Synthetic gold probably won’t ever happen (at least, not economically), but that’s not the only thing that could crash the price. We might also develop an economical technique for mining it from seawater, or from asteroids. Or, of course, we might just have a really lucky strike in a conventional mine, even without technological advance.
This is an unfair characterization. Drunken sailors stop when they run out of money.
More seriously: comparing gold to dollars or stocks is complex because value is a relative thing. If we use the gold standard, then by definition gold never changes.
Any currency (including the dollar) is valued only because it can be exchanged for something else of value, such as food or shelter. How much of that you get for the currency will change, and this is the ultimate measure of value. However, we normally express value of one medium of exchange in terms of some other medium of exchange. The dollar is compared to the euro or the yen, ignoring that they all float against bread or rice or gasoline… which also fluctuate against each other.

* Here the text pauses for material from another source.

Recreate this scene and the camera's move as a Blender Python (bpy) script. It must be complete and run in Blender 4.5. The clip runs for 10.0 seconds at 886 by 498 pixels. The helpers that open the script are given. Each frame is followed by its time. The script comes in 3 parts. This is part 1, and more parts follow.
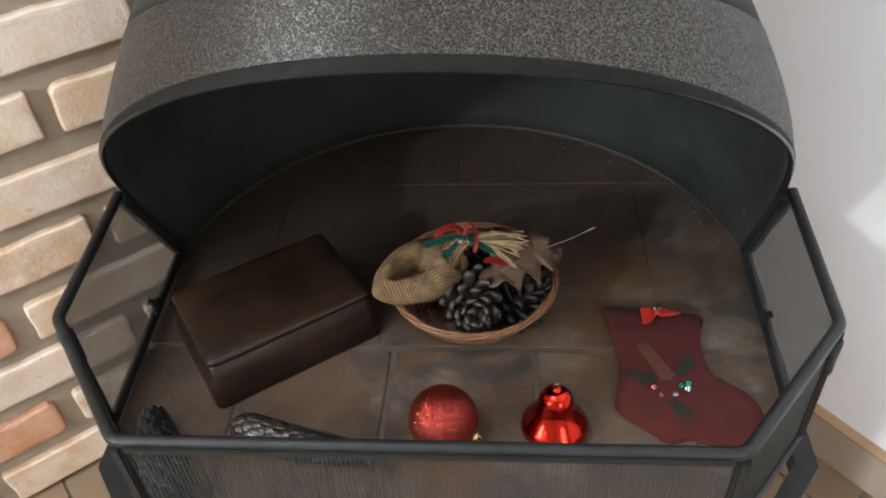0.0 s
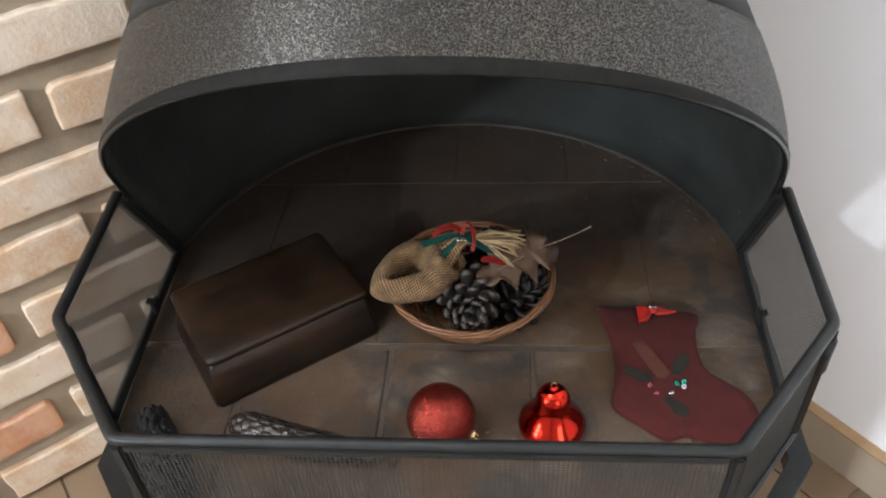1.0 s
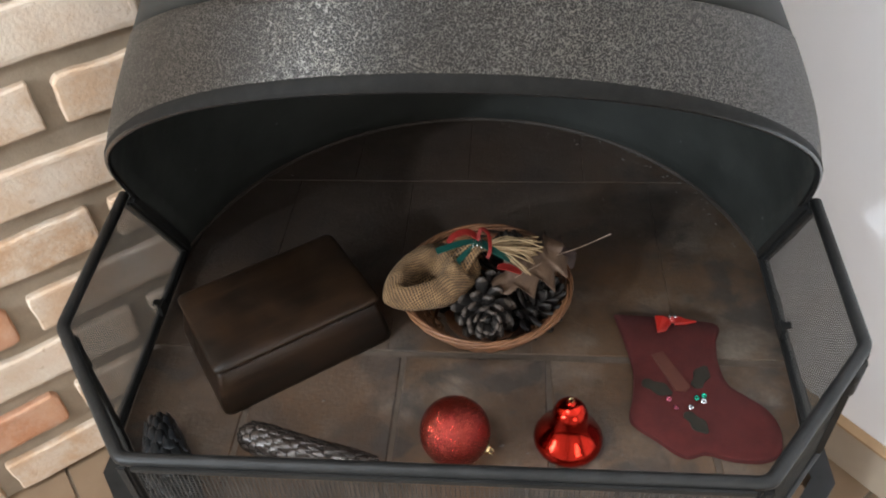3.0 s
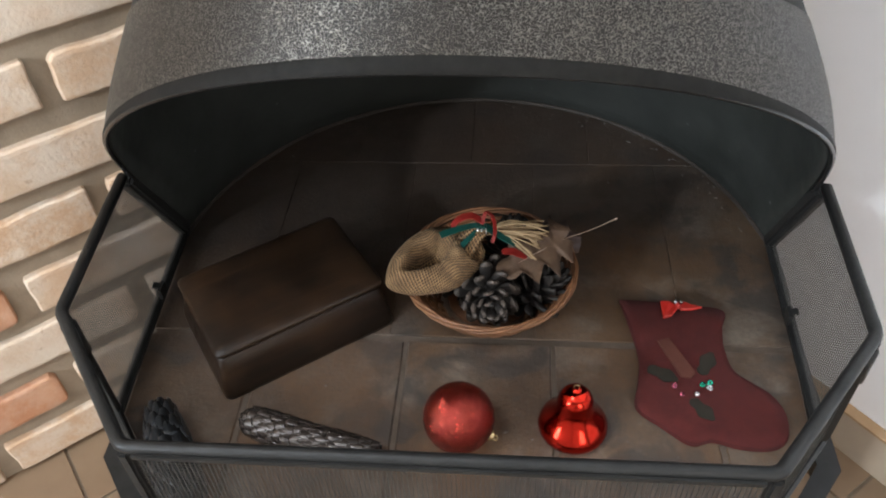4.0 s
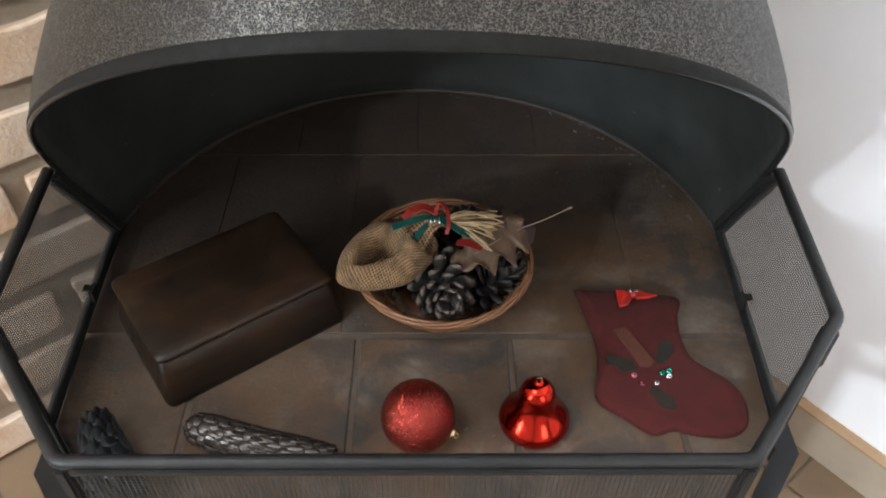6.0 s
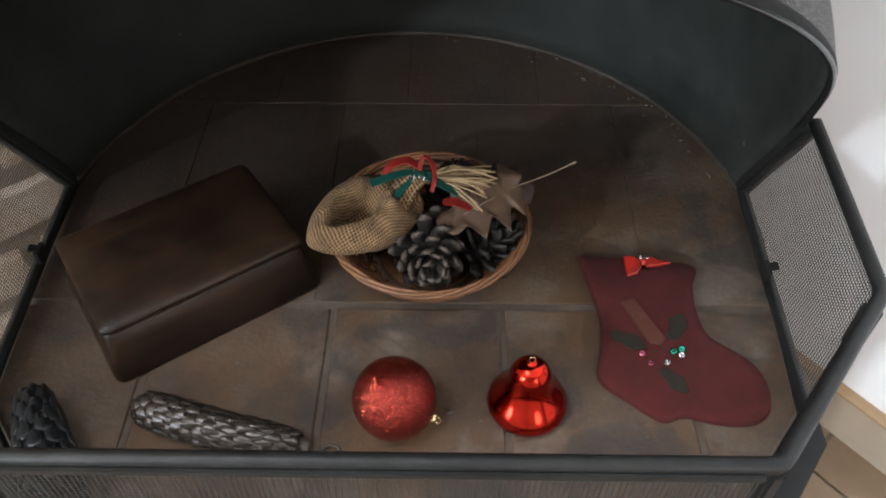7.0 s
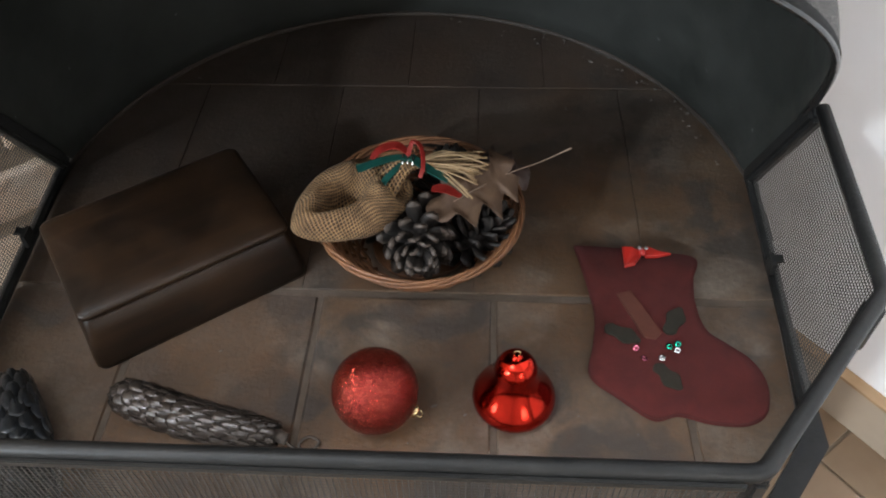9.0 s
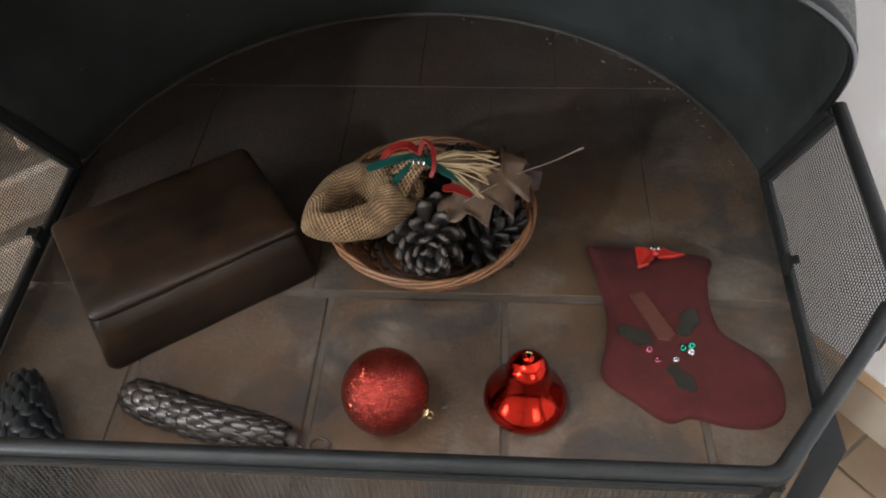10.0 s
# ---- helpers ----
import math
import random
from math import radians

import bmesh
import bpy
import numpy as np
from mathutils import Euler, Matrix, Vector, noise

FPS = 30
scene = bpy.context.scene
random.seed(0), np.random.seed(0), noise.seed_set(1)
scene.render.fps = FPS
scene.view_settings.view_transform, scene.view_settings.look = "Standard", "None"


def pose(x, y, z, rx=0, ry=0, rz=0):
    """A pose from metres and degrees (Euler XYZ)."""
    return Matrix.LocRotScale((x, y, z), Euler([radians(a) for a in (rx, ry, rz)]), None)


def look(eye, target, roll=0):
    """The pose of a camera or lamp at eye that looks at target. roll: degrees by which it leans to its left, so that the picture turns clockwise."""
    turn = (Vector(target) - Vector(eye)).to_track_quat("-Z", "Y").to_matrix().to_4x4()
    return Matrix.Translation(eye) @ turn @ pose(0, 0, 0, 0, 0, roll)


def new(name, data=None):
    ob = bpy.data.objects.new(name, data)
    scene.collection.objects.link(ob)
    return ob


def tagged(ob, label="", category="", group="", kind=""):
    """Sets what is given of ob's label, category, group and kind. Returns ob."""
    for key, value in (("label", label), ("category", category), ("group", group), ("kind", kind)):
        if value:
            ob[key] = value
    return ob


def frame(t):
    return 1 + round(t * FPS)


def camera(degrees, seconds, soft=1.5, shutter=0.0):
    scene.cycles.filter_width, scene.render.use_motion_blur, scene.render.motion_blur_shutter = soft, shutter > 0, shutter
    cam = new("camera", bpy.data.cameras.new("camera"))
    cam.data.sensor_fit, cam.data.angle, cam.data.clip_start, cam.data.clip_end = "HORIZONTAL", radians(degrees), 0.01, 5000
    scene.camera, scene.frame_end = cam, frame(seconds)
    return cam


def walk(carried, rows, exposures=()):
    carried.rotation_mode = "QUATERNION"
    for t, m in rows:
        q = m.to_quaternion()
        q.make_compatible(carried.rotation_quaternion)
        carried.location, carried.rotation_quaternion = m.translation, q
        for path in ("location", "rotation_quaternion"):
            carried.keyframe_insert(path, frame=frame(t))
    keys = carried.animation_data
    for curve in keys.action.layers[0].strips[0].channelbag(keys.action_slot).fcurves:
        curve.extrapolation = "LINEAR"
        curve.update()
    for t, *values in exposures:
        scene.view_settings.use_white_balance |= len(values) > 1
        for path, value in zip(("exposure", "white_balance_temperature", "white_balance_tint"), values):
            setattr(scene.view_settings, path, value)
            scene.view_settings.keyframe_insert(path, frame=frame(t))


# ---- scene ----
cam = camera(58.1, 10.0, soft=2.0)
PATH = [
    (0, (0.064, 0.06, 0.974), (-0.099, 1.565, -0.333), -4.0),
    (0.5, (0.062, 0.06, 0.976), (-0.085, 1.56, -0.338), -3.8),
    (1, (0.063, 0.058, 0.978), (-0.09, 1.559, -0.335), -3.8),
    (1.5, (0.059, 0.062, 0.983), (-0.093, 1.562, -0.332), -3.5),
    (2, (0.058, 0.071, 0.989), (-0.101, 1.567, -0.329), -3.6),
    (2.5, (0.057, 0.077, 0.987), (-0.107, 1.564, -0.34), -3.7),
    (3, (0.052, 0.088, 0.984), (-0.11, 1.55, -0.371), -3.4),
    (4.3, (0.04, 0.103, 0.977), (-0.106, 1.528, -0.419), -2.7),
    (4.5, (0.028, 0.107, 0.969), (-0.051, 1.54, -0.424), -1.8),
    (5, (0.031, 0.104, 0.973), (-0.021, 1.539, -0.418), -1.5),
    (5.5, (0.023, 0.097, 0.974), (0.045, 1.542, -0.409), 0.5),
    (7, (0.048, 0.163, 0.911), (0.033, 1.517, -0.561), 0.1),
    (7.5, (0.06, 0.175, 0.9), (-0.005, 1.504, -0.593), -1.6),
    (8, (0.071, 0.176, 0.898), (-0.027, 1.501, -0.597), -2.6),
    (8.5, (0.073, 0.177, 0.9), (-0.037, 1.495, -0.6), -2.2),
    (9, (0.076, 0.178, 0.9), (-0.013, 1.499, -0.599), -1.6),
    (9.5, (0.075, 0.18, 0.9), (-0.037, 1.501, -0.598), -2.2),
    (10, (0.077, 0.179, 0.896), (-0.044, 1.504, -0.597), -2.6),
]
walk(cam, [(t, look(eye, target, roll)) for t, eye, target, roll in PATH])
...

It’s less evident that the primary value of gold is a medium of exchange also. Thus, while the value of gold as measured against gold never changes, what you can get for the gold will change. This is even more true than one would think because you generally can’t directly exchange gold for clothing or housing or food, but must first exchange it for some currency (like the dollar) and there is often significant “loss” in doing so.
Typically gold is seen as a hedge against inflation, but it is a hedge that does not produce income. Land may be compared to gold, in that it “never becomes worthless”. (“Never” is too strong a word, but gold can also become worthless in extreme circumstances.) Land is less immune to inflation, and may loose value even relative to other land, but can also gain real value and can produce income.
Basically, all financial decisions are tradeoffs. Investing in land or gold or bonds or stocks can all be good or bad decisions depending on circumstances. A specific investment may be a good choice for one person but a bad choice for another.